Return only the lines from the top of the data down to the one that holds "what is given", both included, without any pictures.

+++

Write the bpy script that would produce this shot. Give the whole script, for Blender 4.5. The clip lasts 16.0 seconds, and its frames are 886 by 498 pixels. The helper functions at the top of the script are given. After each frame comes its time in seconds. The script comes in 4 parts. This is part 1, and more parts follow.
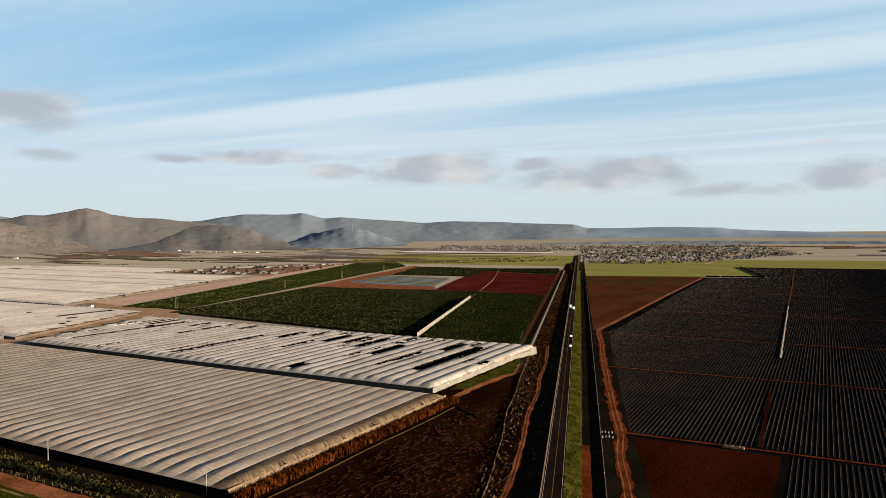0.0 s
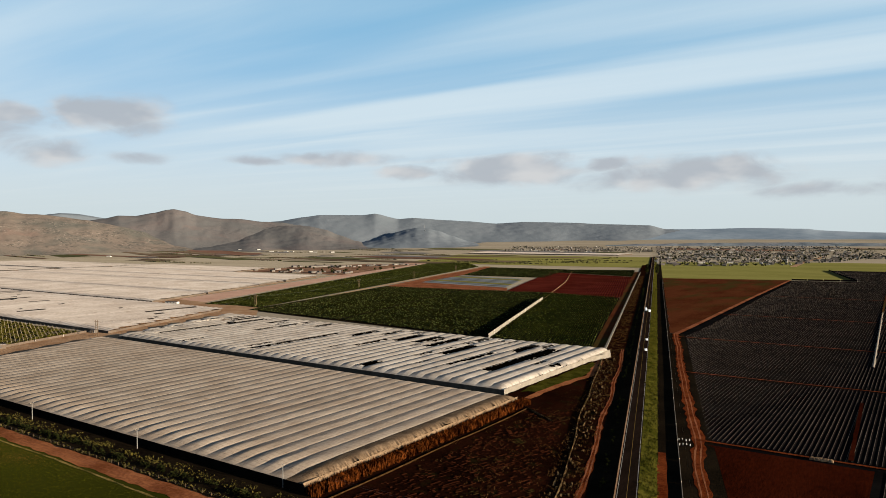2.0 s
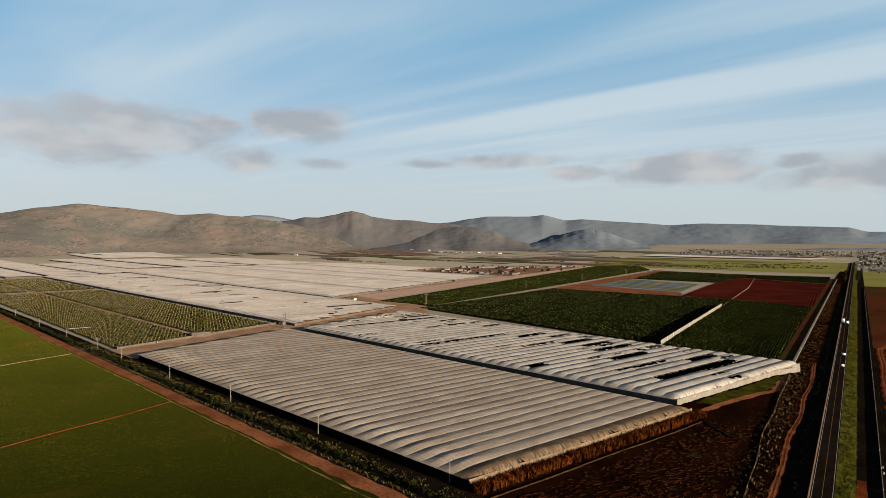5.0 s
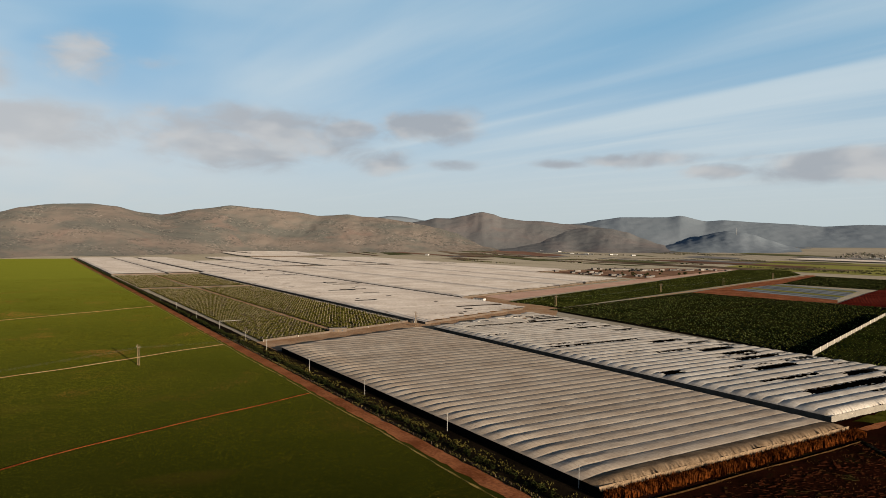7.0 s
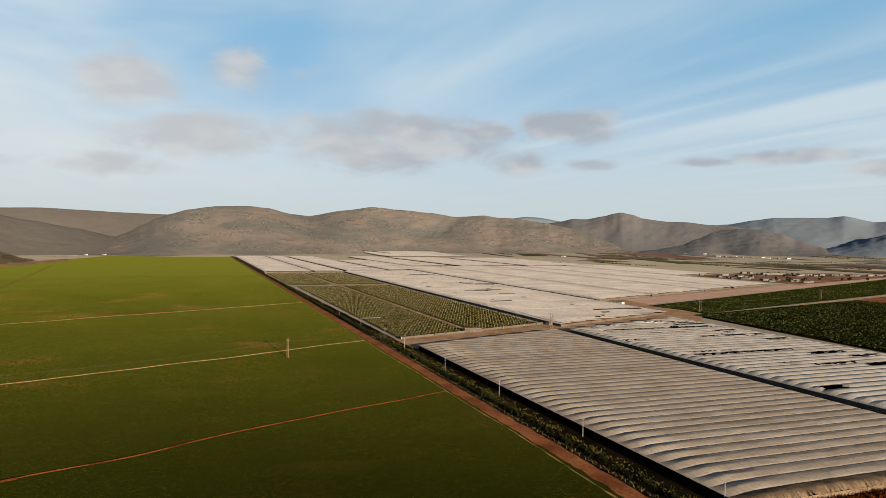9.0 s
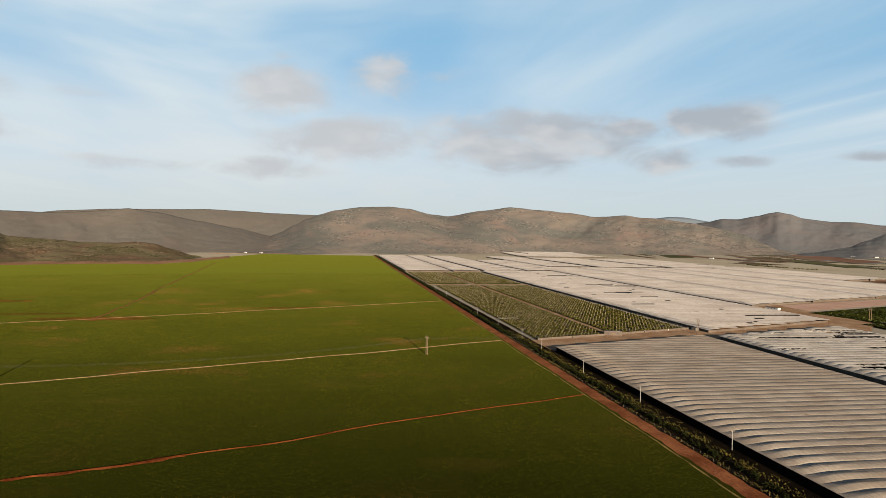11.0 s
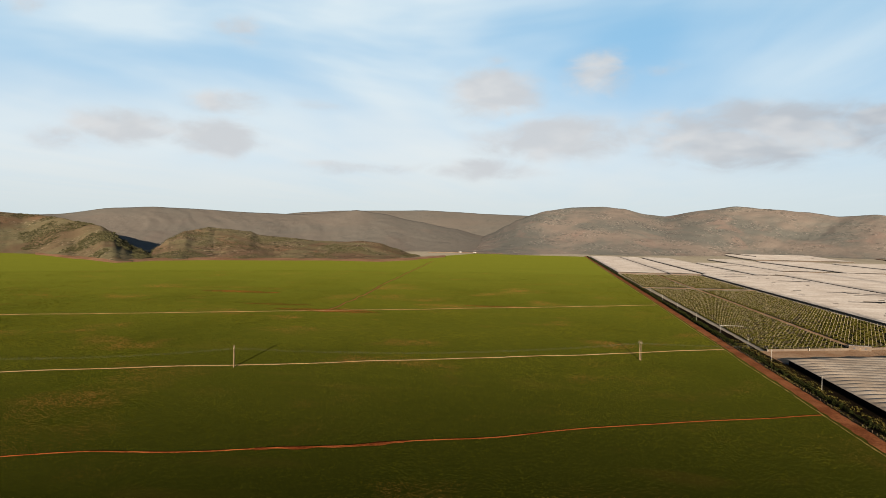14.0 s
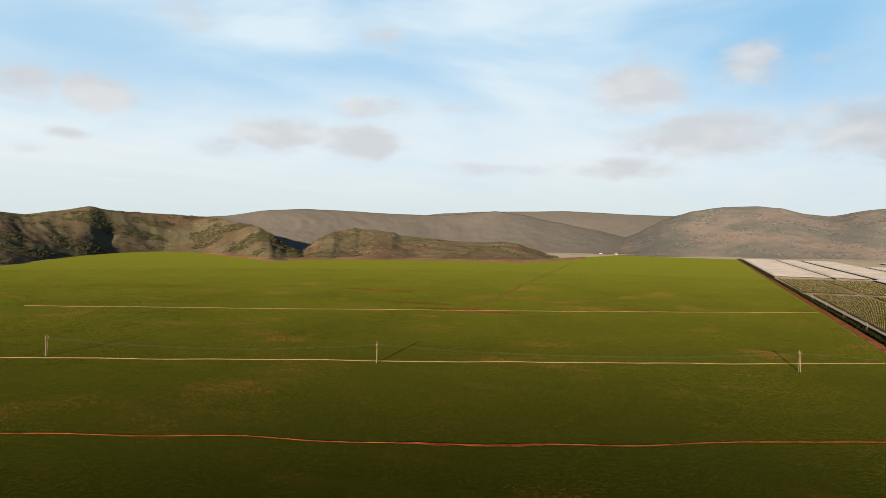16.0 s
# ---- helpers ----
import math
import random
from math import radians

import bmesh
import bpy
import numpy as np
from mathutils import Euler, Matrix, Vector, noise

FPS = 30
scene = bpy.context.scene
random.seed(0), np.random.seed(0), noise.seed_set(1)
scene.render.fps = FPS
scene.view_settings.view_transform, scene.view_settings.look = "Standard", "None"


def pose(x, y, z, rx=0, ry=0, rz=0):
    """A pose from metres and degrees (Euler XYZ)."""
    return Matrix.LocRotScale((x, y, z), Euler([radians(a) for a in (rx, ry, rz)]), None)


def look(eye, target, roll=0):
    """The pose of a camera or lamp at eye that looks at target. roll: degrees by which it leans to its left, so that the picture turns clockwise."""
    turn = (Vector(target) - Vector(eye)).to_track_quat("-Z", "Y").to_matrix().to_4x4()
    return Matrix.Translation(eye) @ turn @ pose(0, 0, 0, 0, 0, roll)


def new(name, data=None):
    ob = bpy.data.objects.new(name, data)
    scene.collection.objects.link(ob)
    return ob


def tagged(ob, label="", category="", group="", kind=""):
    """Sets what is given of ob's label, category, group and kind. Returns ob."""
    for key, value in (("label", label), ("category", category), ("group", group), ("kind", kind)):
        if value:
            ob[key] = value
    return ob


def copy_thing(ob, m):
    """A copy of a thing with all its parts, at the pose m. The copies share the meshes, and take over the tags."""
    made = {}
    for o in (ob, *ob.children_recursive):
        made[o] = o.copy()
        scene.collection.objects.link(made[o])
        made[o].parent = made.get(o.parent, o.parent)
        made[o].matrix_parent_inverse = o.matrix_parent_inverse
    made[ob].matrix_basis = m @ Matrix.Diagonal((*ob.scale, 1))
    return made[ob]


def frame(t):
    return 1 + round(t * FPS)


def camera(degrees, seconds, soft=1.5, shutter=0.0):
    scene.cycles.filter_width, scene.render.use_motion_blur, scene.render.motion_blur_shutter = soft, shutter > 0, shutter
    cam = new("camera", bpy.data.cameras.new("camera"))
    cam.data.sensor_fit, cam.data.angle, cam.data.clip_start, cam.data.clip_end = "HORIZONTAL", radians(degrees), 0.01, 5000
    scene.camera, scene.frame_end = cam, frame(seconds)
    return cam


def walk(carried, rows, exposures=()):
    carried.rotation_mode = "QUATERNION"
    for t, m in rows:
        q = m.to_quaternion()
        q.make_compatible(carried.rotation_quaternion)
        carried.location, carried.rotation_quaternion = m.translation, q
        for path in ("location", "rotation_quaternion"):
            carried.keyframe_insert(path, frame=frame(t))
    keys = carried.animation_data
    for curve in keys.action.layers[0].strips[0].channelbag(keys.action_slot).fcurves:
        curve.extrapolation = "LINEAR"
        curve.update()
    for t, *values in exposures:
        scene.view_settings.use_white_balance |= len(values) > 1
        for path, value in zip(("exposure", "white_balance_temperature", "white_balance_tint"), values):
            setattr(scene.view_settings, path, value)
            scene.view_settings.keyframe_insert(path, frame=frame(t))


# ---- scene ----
cam = camera(65.0, 16.0, soft=0.7)
PATH = [
    (0.0, pose(0, 0, 85, 88.69, 0.46, 28.80)),
    (0.5, pose(0, 0, 85, 88.71, 0.40, 30.15)),
    (1.0, pose(0, 0, 85, 88.73, 0.36, 31.66)),
    (1.5, pose(0, 0, 85, 88.76, 0.33, 33.20)),
    (2.0, pose(0, 0, 85, 88.78, 0.30, 34.73)),
    (2.5, pose(0, 0, 85, 88.82, 0.28, 36.48)),
    (3.0, pose(0, 0, 85, 88.85, 0.20, 38.74)),
    (3.5, pose(0, 0, 85, 88.89, 0.20, 41.12)),
    (4.0, pose(0, 0, 85, 88.91, 0.15, 43.45)),
    (6.5, pose(0, 0, 85, 88.96, -0.23, 56.45)),
    (7.0, pose(0, 0, 85, 88.97, -0.29, 59.11)),
    (7.5, pose(0, 0, 85, 88.97, -0.35, 61.83)),
    (8.0, pose(0, 0, 85, 88.97, -0.39, 64.62)),
    (8.5, pose(0, 0, 85, 88.98, -0.45, 67.45)),
    (9.0, pose(0, 0, 85, 88.98, -0.50, 70.24)),
    (11.5, pose(0, 0, 85, 88.84, -0.76, 84.40)),
    (12.0, pose(0, 0, 85, 88.80, -0.80, 87.25)),
    (12.5, pose(0, 0, 85, 88.75, -0.81, 90.14)),
    (13.0, pose(0, 0, 85, 88.72, -0.90, 93.05)),
    (13.5, pose(0, 0, 85, 88.70, -0.93, 95.94)),
    (14.0, pose(0, 0, 85, 88.67, -0.93, 98.83)),
    (14.5, pose(0, 0, 85, 88.65, -0.92, 101.70)),
    (15.0, pose(0, 0, 85, 88.61, -0.88, 104.63)),
    (15.5, pose(0, 0, 85, 88.59, -1.02, 107.51)),
    (16.0, pose(0, 0, 85, 88.56, -0.99, 110.20)),
]
EXPOSURES = [(0.0, 2.31), (3.5, 2.16), (7.0, 2.00), (9.0, 2.12), (12.5, 2.22), (16.0, 2.38)]
walk(cam, PATH, EXPOSURES)

# ---- sky, sun ----
SUN_ELEVATION = 8.7
SUN_BEARING = -85.0        # degrees to the left of +Y, as all bearings here
SUN_POWER = 5.0
SKY_POWER = 0.05
VEIL_POWER = 0.365        # brightness of the thin cloud over the lower sky


def bearing(a):
    """The level direction at a degrees to the left of +Y."""
    return Vector((-math.sin(radians(a)), math.cos(radians(a)), 0))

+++

#### SOLUTION TO THIS EXERCISE:
Write the bpy script that would produce this shot. Give the whole script, for Blender 4.5. The clip lasts 16.0 seconds, and its frames are 886 by 498 pixels. The helper functions at the top of the script are given. After each frame comes its time in seconds. The script comes in 4 parts. This is part 1, and more parts follow.
0.0 s
2.0 s
5.0 s
7.0 s
9.0 s
11.0 s
14.0 s
16.0 s
# ---- helpers ----
import math
import random
from math import radians

import bmesh
import bpy
import numpy as np
from mathutils import Euler, Matrix, Vector, noise

FPS = 30
scene = bpy.context.scene
random.seed(0), np.random.seed(0), noise.seed_set(1)
scene.render.fps = FPS
scene.view_settings.view_transform, scene.view_settings.look = "Standard", "None"


def pose(x, y, z, rx=0, ry=0, rz=0):
    """A pose from metres and degrees (Euler XYZ)."""
    return Matrix.LocRotScale((x, y, z), Euler([radians(a) for a in (rx, ry, rz)]), None)


def look(eye, target, roll=0):
    """The pose of a camera or lamp at eye that looks at target. roll: degrees by which it leans to its left, so that the picture turns clockwise."""
    turn = (Vector(target) - Vector(eye)).to_track_quat("-Z", "Y").to_matrix().to_4x4()
    return Matrix.Translation(eye) @ turn @ pose(0, 0, 0, 0, 0, roll)


def new(name, data=None):
    ob = bpy.data.objects.new(name, data)
    scene.collection.objects.link(ob)
    return ob


def tagged(ob, label="", category="", group="", kind=""):
    """Sets what is given of ob's label, category, group and kind. Returns ob."""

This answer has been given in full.